Guitar lovers practice their craft

Uploaded by PurdueUniversity on 04.12.2007

>>Jim Shank: Guitar enthusiasts from around the nation gathered
at Purdue University this summer with a single mission: design,
build and play their own electric guitar.
With the help of Purdue professors from the College
of Technology and Discovery Park,
students employed advanced design software
and advanced manufacturing techniques
to complete their task.
Experts from industry leaders like Fender, Taylor, IRWIN,
Seymour Duncan and Stewart- MacDonald were also on hand
in each step to assist workshop participants.
Access to such luminaries made the 2000 mile journey
and $1300 tuition worthwhile
for California musician Toby Ban
who already owns at least a dozen guitars.
>>Toby Ban: A lot of guys bring in woodworking
and craftsmanship experience so it's a tight community here,
everybody helps each other and the common bond here is
that everybody really enjoys guitars
and is pretty much excited about building their own.
Some guys are more experienced than others and they're happy
to help out and the guys who haven't done it before are happy
to listen like myself.
>>Jim Shank: Fender senior designer, Tim Shaw,
began his career as a repairman.
He enjoyed the opportunity to tutor fellow guitar lovers
at the workshop, most of whom had no prior
manufacturing experience.
>>Tim Shaw: I was really unprepared for the fact
that fifteen people, none of whom had guitar building experience,
we're willing to take up files and other large sharp objects
and just have that blocks of wood and they've done it
with enormous enthusiasm and actually more skill
than I would've expected so that's been really great.
>>Jim Shank: Mark French, an assistant professor
in mechanical engineering technology created the workshop.
The former aerospace
and automotive engineer also teaches a semester long course
on making an acoustic guitar.
A curriculum that builds on his research
in harmonics conducted at Taylor headquarters and elsewhere.
That class was so popular he created the opportunity
for non Purdue students.
He said he wouldn't be allowed such latitude
in many places other than Purdue.
>>Mark French: I could go in places where I worked
on the weekends when the test equipment wasn't being used
but I always had to kind of skulk around,
you know it was always sort of a furtive thing.
Here I could kind of come out of the closet and as long
as I could show that what I was doing was a good educational
venue and was of service to our students
or maybe the greater community, the department's been good
with it, the college has been good with it,
they've been very supportive of me.
>>Jim Shank: French already has twice as many applicants
as he has seats for his next acoustic class in spring.

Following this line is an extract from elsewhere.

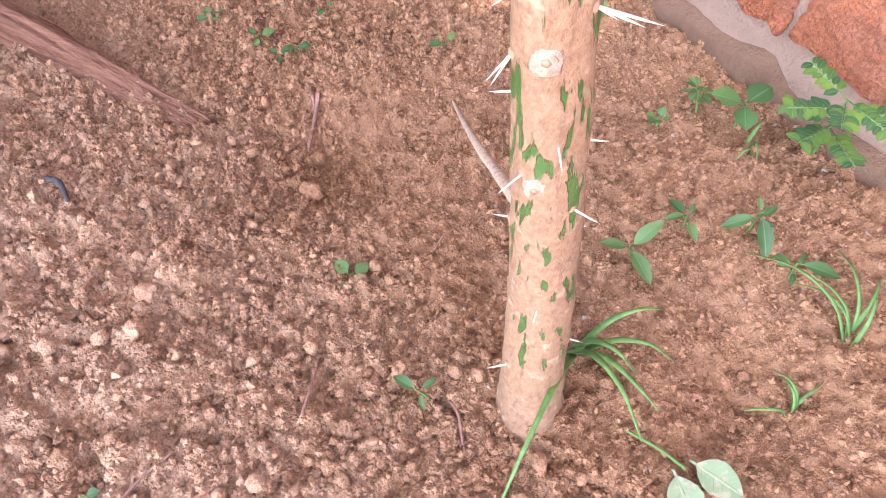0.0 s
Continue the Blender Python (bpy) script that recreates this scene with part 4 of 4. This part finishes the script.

He's looking to expand the workshop next summer,
perhaps with a session just for highschoolers.
Indianapolis highschooler, Keegan Dunn
is enrolled in Science Bound, a program designed to motivate
and assist inner city teenagers to study science and technology
at the university level.
Dunn said the hands-on experience this year
at French's workshop is opening his eyes
to his opportunities at Purdue.
>>Keegan Dunn: I'm just getting insight to a whole new world
that I've never been introduced to
and I'm actually now considering going into a field like this
because know...just this past two weeks
that I've been here and it's really kind of inspired me
to kind of look into something like that
and I never really thought of that before.
>>Jim Shank: Tim Shaw was impressed with the work he saw
from the students from teenagers like Dunn
through gray beards like himself.
>>Tim Shaw: They will be perhaps less elegant
than handmade instruments from people
who have been making guitars for a very long time.
They'll certainly be serviceable and functional.
I think what's more important is
that they'll understand the basic principles of working
on them so that if later on they say "gee,
this neck feels a little bit thick" they won't be afraid
to say "okay, I know how to fix that."
Not everybody can do that so they'll be good musical tools.
I think everybody is going to remember sometimes a project
like this is as much about the journey as it is
about the destination and at that point I think for a lot
of these people, it's been a journey.
>>Jim Shank: For Purdue News Service, I'm Jim Shank.